Faraday rotation in birefringent nonsymmorphic 2D materials

It has been recently reported that materials like Bi monolayer (MBi) and α-bismuthene, with crystal lattices described by a nonsymmorphic symmetry group, possess Dirac-like band dispersion around specific high symmetry momenta. At variance with graphene, two-dimensional nonsymmorphic Dirac semimetals (NSDS) have strongly anisotropic Dirac cones that remain robust in the presence of strong spin-orbit coupling and are very sensitive to the application of magnetic fields. In a recent paper, we studied the optical absorption spectra of NSDS based on a minimal model that includes all the relevant aspects of nonsymmorphic symmetry[1], under the assumption that a single Dirac cone dominates the absorption spectrum at low frequency. The absorption spectra were strongly dependent on polarization and frequency near a magnetic-field induced van Hove singularity.
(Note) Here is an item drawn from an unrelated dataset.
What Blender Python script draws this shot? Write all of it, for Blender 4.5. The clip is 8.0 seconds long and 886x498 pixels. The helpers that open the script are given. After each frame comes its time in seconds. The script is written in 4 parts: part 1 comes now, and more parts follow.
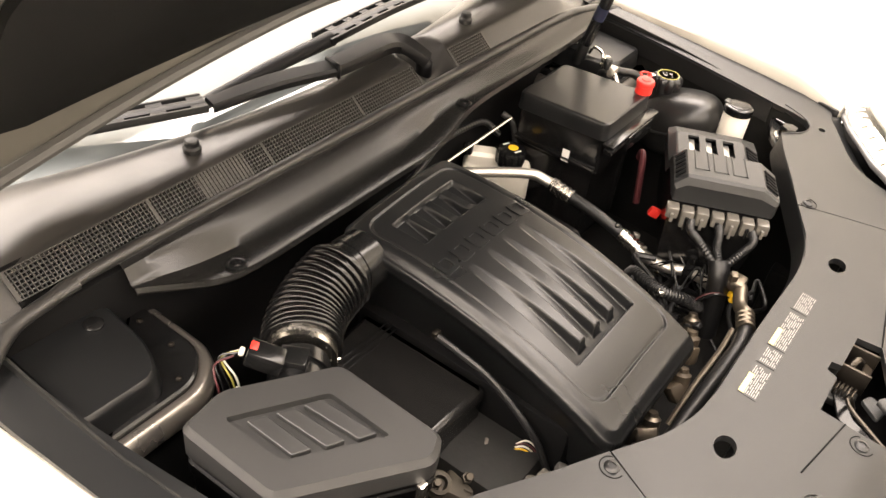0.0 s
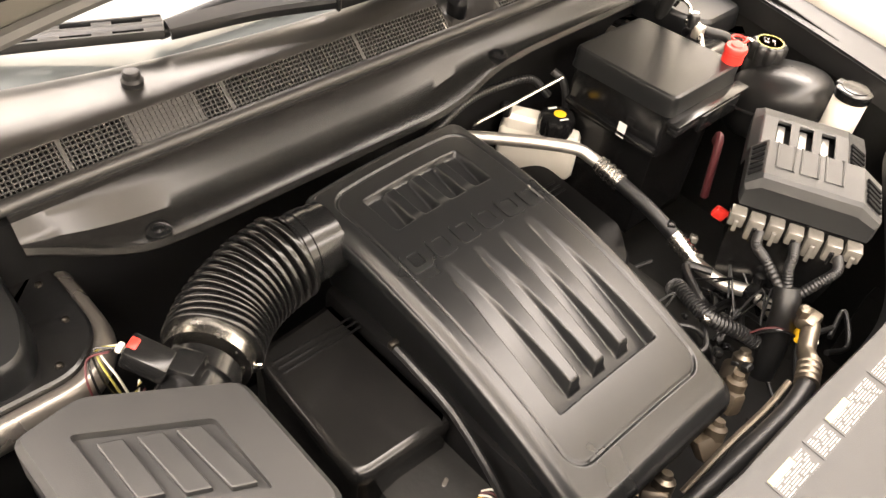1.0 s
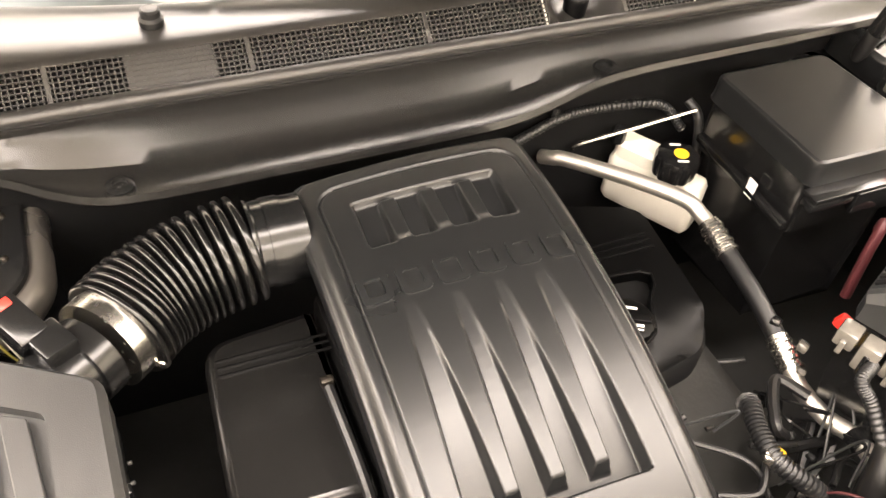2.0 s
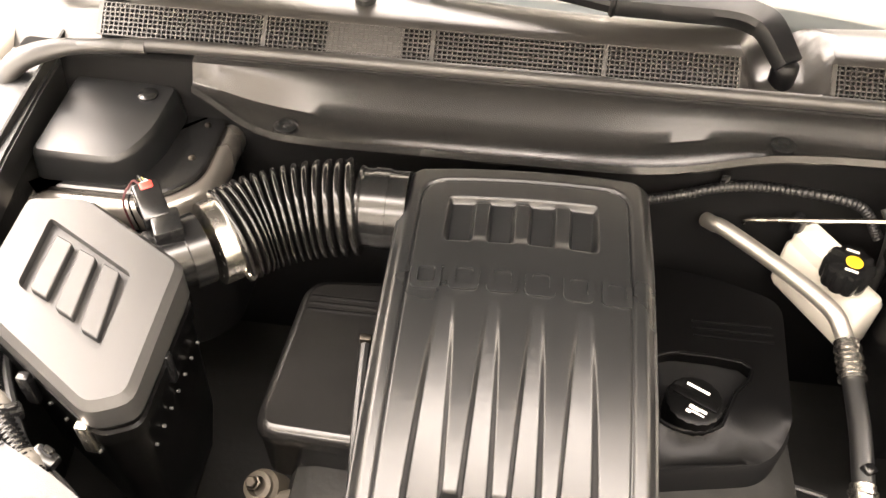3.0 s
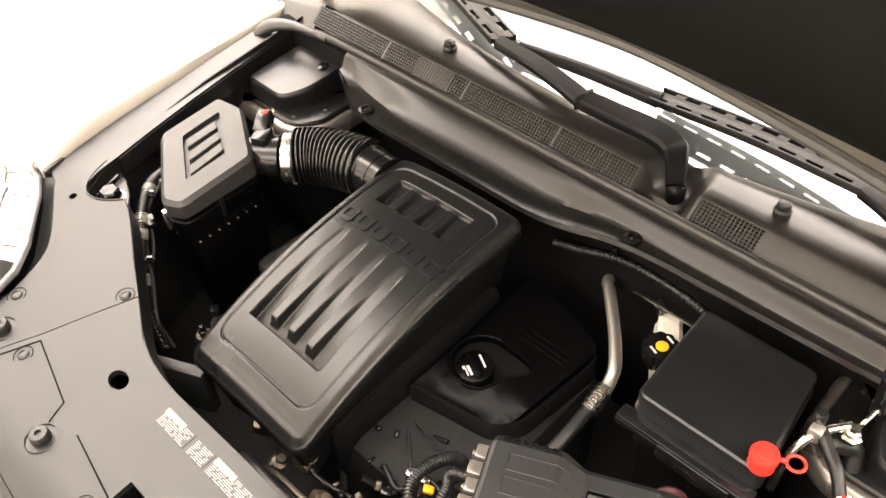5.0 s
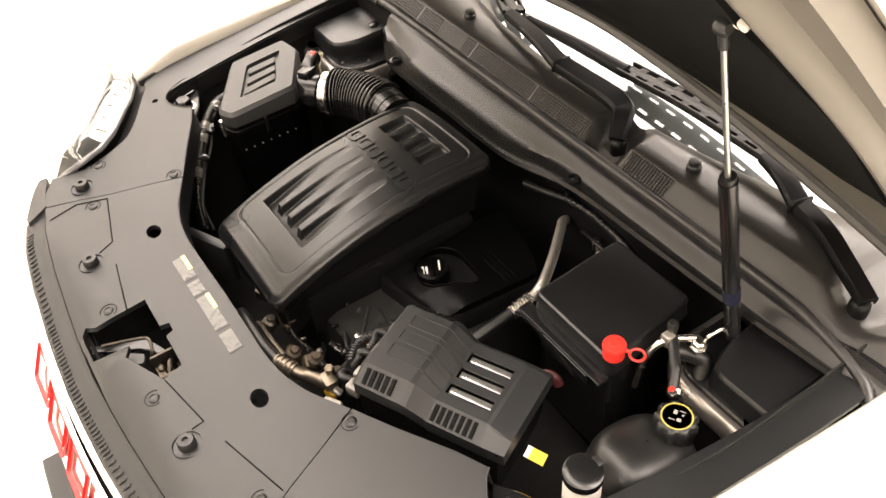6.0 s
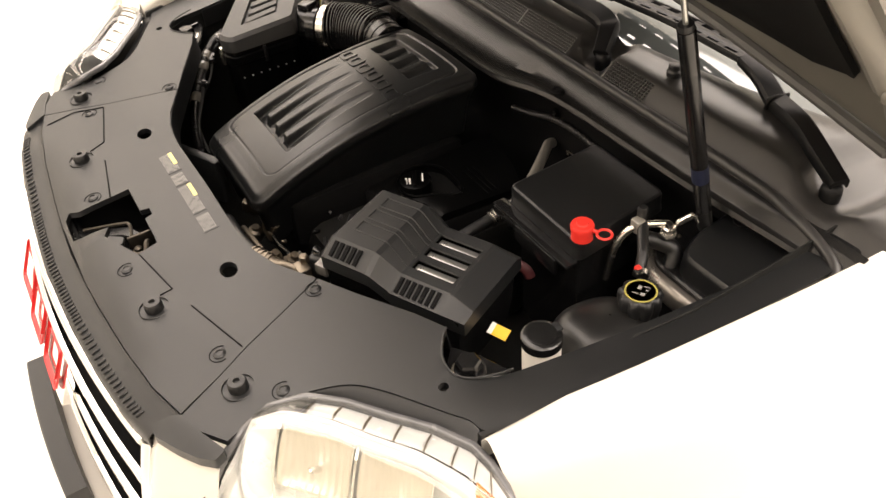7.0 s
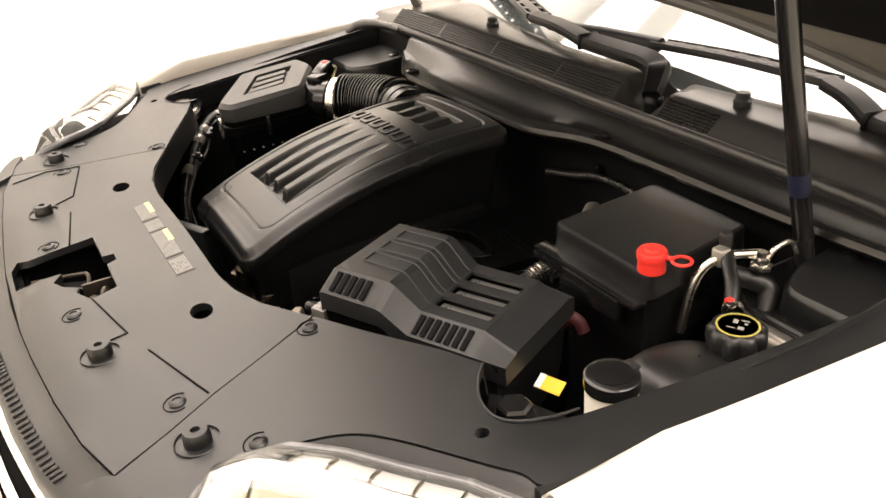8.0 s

In this paper, we present a complete study of the magneto-optical properties of the NSDS model, i.e., we calculate both the real and the imaginary parts of all the components of the conductivity tensor in the presence of a magnetic field. From this, we extract the Faraday rotation angle as a function of frequency below the magnetic field-induced gap. Our results reveal that the longitudinal conductivities depend on the anisotropy, which gives rise to birefringence. However, the transverse component (the Hall conductivity) is only frequency-dependent and proportional to the Faraday rotation angle. At the zero-frequency limit, we get a finite value of Faraday rotation angle, which is 2α, where α is the fine structure constant. This value increases significantly as the frequency approaches the magnetic field-induced absorption edge. These results indicate that material like MBi can be suitable polarization rotators with high transmittance overall. More broadly, nonsymmorphic 2D Dirac materials appear to be good platforms for the realization of magneto-optic devices.